4.   You could use the InterpCrv tool manually, and type the co-ordinates in with the keyboard, but this would be a bit tedious, and prone to mistakes. Rhino has a neat tool called ReadCommandFile which will ‘read’ text files and execute the commands and data it finds. The process is very similar to constructing the commands for the button we made in the Face Tool tutorial. For more details look up ReadCommandFile in the command listing in Rhino’s Help menu.

5.   We can create the text file we need in any text editor; Notepad is perfect. Open the raf34.dat file and save it as a different name, just in case we need to go back to the original. raf34_rhino.txt would be fine. Notice we have changed the file extension from .dat to .txt. This is so Rhino will easily recognise it as a possible command list file later on. Looking at the command list example in the Rhino help file, we can see the text format is slightly different to that in our original .dat file. Firstly, we need an exclamation mark and space; This cancels any unfinished commands still open. Then we need to enter the drawing command we need. In this case InterpCrv is the one to use, it will draw a smooth curve exactly through each point we specify. Then we must delete the blank lines, and the 2 ‘17’ entries, so the next line is the first of our co-ordinates. Then, delete the ‘space’ character in front of each coordinate pair, and replace the ‘space’ between each pair of numbers with a comma (,).

 6.  Remember that we have two curves described within this data, for the upper and lower lines. As we will be working with an upper and a lower wing surface, we will keep the data separate, actually running the InterpCrv command twice. Typing in ‘Enter’ just after the first set of co-ordinates will finish the drawing of the first line.
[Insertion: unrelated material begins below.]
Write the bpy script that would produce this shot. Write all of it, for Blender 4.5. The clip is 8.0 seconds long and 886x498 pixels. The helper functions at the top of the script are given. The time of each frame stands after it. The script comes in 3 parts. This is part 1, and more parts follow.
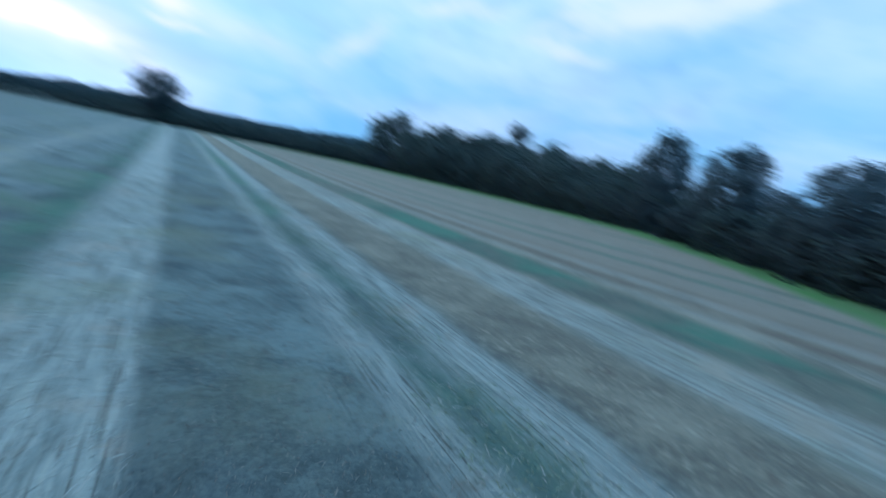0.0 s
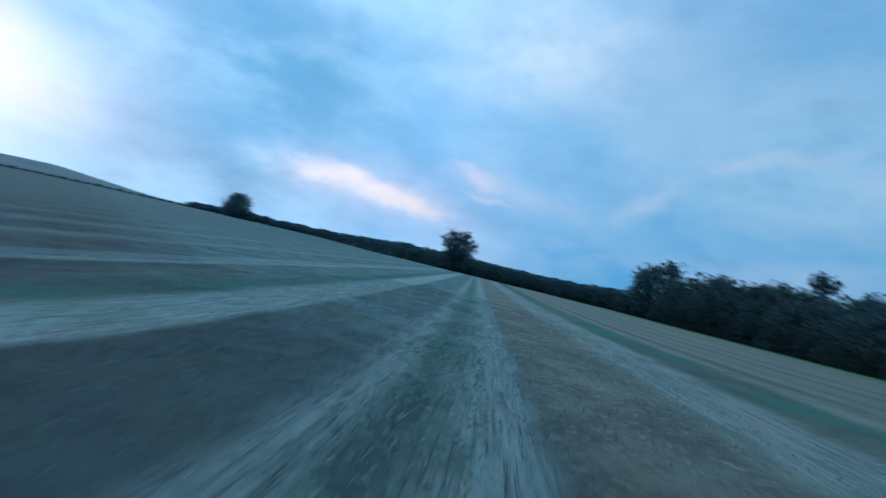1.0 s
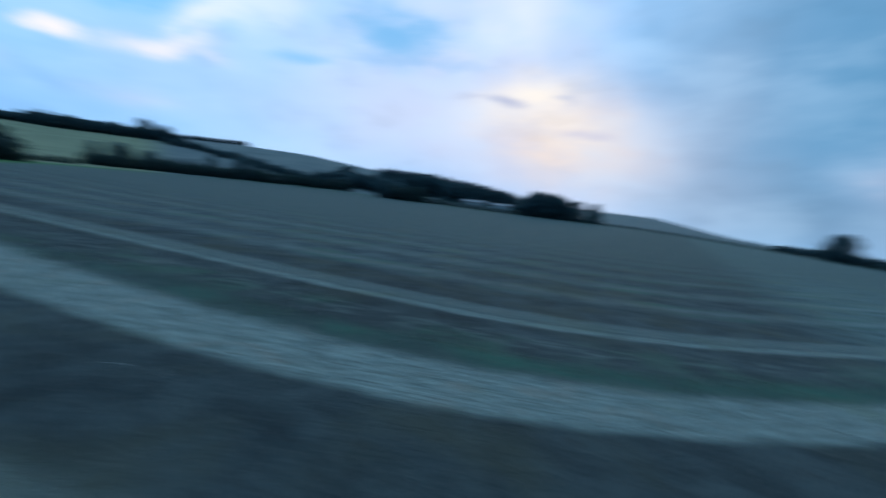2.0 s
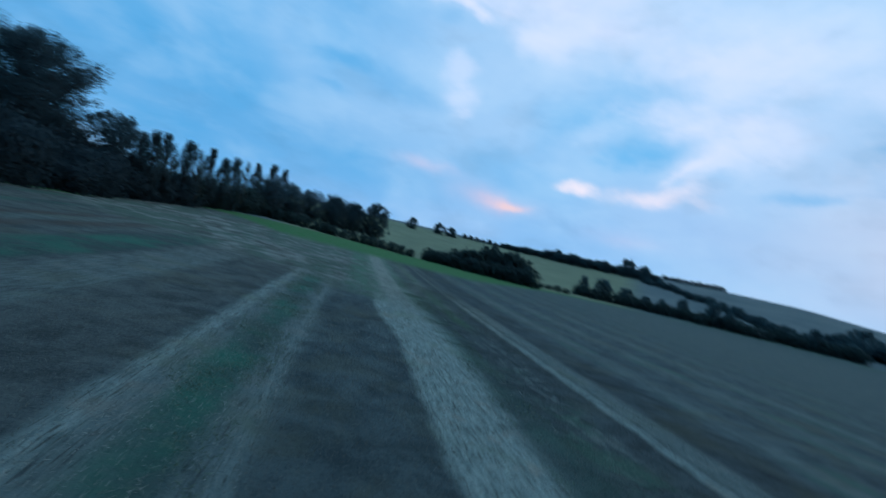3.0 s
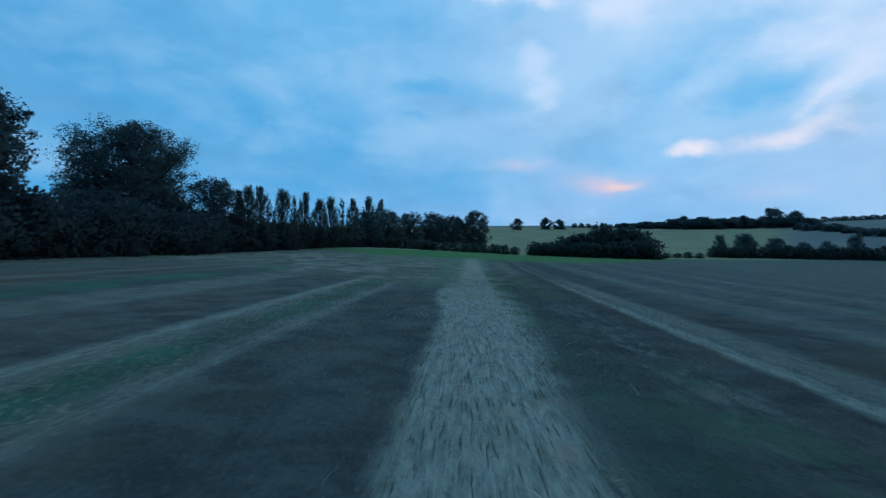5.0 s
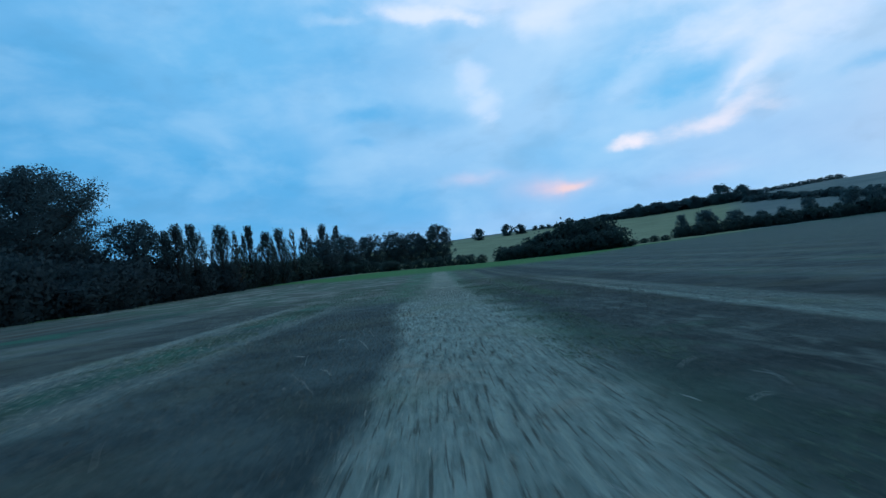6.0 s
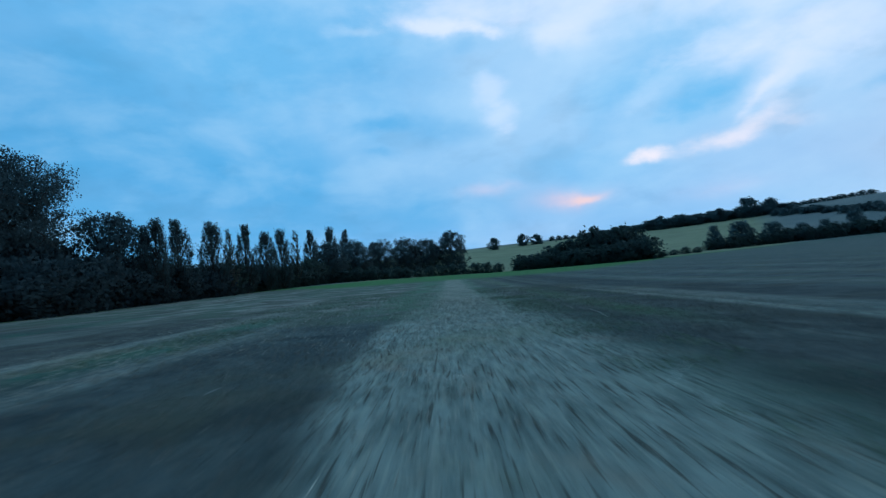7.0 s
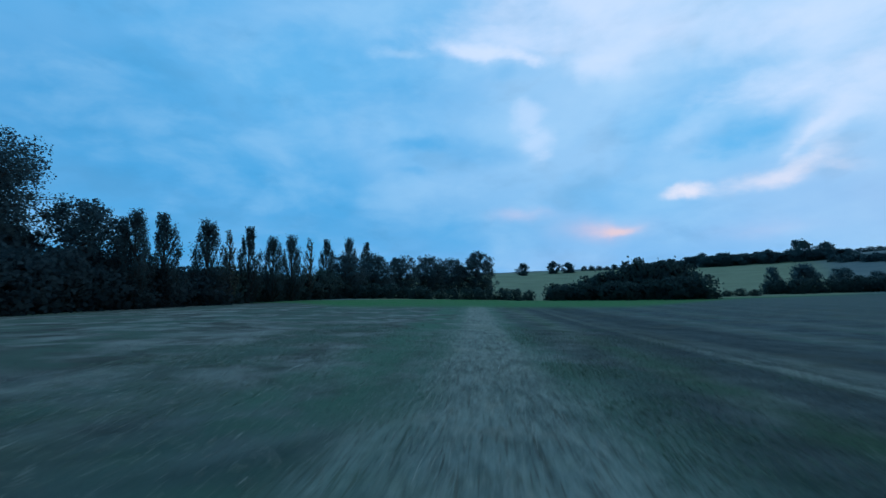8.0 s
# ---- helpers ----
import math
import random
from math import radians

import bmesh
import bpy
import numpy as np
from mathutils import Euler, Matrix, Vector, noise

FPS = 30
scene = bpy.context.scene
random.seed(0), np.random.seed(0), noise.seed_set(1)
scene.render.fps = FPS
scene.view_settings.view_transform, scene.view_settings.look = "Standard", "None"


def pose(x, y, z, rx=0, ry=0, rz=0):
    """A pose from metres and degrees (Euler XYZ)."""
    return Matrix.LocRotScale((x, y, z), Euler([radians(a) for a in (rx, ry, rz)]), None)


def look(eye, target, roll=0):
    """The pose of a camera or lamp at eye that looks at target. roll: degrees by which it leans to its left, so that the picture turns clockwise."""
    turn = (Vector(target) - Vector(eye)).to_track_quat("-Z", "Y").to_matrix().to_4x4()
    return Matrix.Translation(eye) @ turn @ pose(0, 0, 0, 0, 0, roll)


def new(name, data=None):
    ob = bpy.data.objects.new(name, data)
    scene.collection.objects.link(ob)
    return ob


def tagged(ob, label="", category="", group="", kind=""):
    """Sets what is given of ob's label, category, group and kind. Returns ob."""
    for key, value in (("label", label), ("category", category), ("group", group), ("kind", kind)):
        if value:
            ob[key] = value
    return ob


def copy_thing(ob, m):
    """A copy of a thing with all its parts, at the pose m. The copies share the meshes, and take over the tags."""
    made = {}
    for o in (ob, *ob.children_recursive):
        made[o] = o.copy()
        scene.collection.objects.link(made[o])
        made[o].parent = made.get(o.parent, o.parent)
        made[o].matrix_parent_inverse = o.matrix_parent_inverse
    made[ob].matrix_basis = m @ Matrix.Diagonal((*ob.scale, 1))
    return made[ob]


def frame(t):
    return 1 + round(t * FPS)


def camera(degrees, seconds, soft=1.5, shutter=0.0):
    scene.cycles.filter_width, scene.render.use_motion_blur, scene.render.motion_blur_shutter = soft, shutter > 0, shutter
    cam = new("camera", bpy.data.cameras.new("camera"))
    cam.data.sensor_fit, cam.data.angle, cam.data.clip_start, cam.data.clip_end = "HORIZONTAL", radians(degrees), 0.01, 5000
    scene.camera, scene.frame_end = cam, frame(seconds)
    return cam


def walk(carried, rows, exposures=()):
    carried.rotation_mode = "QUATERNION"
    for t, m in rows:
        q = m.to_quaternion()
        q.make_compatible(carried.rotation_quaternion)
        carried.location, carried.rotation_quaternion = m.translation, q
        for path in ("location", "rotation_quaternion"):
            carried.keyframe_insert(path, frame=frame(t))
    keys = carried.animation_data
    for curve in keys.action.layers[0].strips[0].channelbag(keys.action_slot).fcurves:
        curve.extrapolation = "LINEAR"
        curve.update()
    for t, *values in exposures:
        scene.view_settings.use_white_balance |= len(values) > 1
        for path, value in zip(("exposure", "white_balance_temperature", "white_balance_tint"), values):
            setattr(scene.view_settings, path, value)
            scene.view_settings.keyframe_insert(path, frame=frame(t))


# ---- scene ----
# Camera: a small aircraft skimming a stubble field. Rows: seconds, place, yaw, pitch, lean.
cam = camera(86.6, 8.0, soft=1.4, shutter=0.5)
PATH = [
    (0.00, (5.128, -7.553, 1.876), -164.05, -12.88, 11.24),
    (0.10, (4.605, -7.577, 1.731), -153.65, -8.88, 9.32),
    (0.20, (4.082, -7.601, 1.586), -143.05, -4.57, 7.09),
    (0.50, (2.579, -7.597, 1.218), -137.47, -1.85, 7.11),
    (0.75, (1.454, -7.439, 1.041), -134.15, -1.14, 8.94),
    (1.00, (0.310, -6.961, 1.000), -128.08, -0.93, 11.07),
    (1.25, (-0.991, -5.991, 1.107), -117.24, -0.98, 12.52),
    (1.50, (-2.322, -4.914, 1.439), -103.45, -1.47, 12.40),
    (1.70, (-3.317, -4.252, 1.921), -91.62, -2.34, 10.51),
    (1.75, (-3.525, -4.093, 2.045), -87.71, -2.97, 9.79),
    (1.80, (-3.715, -3.935, 2.168), -83.51, -3.68, 9.03),
    (2.00, (-4.255, -3.284, 2.620), -64.76, -6.51, 6.23),
    (2.20, (-4.249, -2.470, 2.837), -48.57, -7.50, 4.77),
    (2.50, (-3.739, -1.342, 3.110), -29.52, -5.77, 6.61),
    (2.75, (-3.040, -0.622, 3.250), -18.08, -2.76, 9.87),
    (3.00, (-2.235, -0.202, 3.282), -10.40, 0.65, 13.23),
    (3.30, (-1.317, -0.227, 3.137), -5.79, 3.86, 15.45),
    (3.50, (-0.870, -0.660, 2.902), -5.24, 4.48, 14.40),
    (4.00, (0.014, -0.421, 2.832), -0.20, 1.52, 8.46),
    (4.20, (0.273, 0.000, 2.764), 2.01, 0.51, 6.38),
    (4.50, (0.560, 0.895, 2.512), 3.67, -0.19, 3.91),
    (4.75, (0.718, 1.854, 2.222), 3.91, -0.22, 2.21),
    (5.00, (0.812, 2.988, 1.902), 3.40, 0.10, 0.65),
    (5.50, (0.835, 5.719, 1.303), 0.96, 1.35, -2.62),
    (6.00, (0.714, 8.905, 1.102), -1.10, 2.24, -7.60),
    (6.50, (0.637, 12.081, 0.889), -0.96, 3.12, -7.75),
    (7.00, (0.637, 16.073, 0.815), 0.39, 3.62, -6.23),
    (7.50, (0.513, 20.369, 0.923), 2.50, 4.82, -3.42),
    (8.00, (0.740, 24.324, 1.217), 3.60, 6.40, -1.74),
]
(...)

Add a blank line under this ‘Enter’ and type into it a repeat of the ‘InterpCrv’ command. Finally at the end of the second block of co-ordinates, type in ‘Enter’ again to finish the second line, and save the file. Here are two images showing the text file before and after this editing.

7.   To use our text file in Rhino, just select the ‘Read From File...’ command from the Tools/Commands menu,

8.   Browse to and select your edited text file and hit the enter key.

9.   When you press enter, the two curves will be drawn into your workspace; watch carefully, it happens in a blink of an eye! You will find that they have been drawn into the current active view and in the units selected for the Rhino document. Since this model has units set to 1 foot, the section is 1 foot long. It is also facing the wrong way. However it is straightforward to scale and rotate the aerofoil curves to the correct size and location, ready for the next stage of building our wing.

10.  The ‘ReadCommandFile’ tool is an extremely powerful one. All Rhino commands can be written into text files this way, along with the various settings and data required. Any repetitive series of commands, or reused data can be used economically, and the Rhino Help files have some good suggestions. Its use is only limited by your imagination; like any good tool!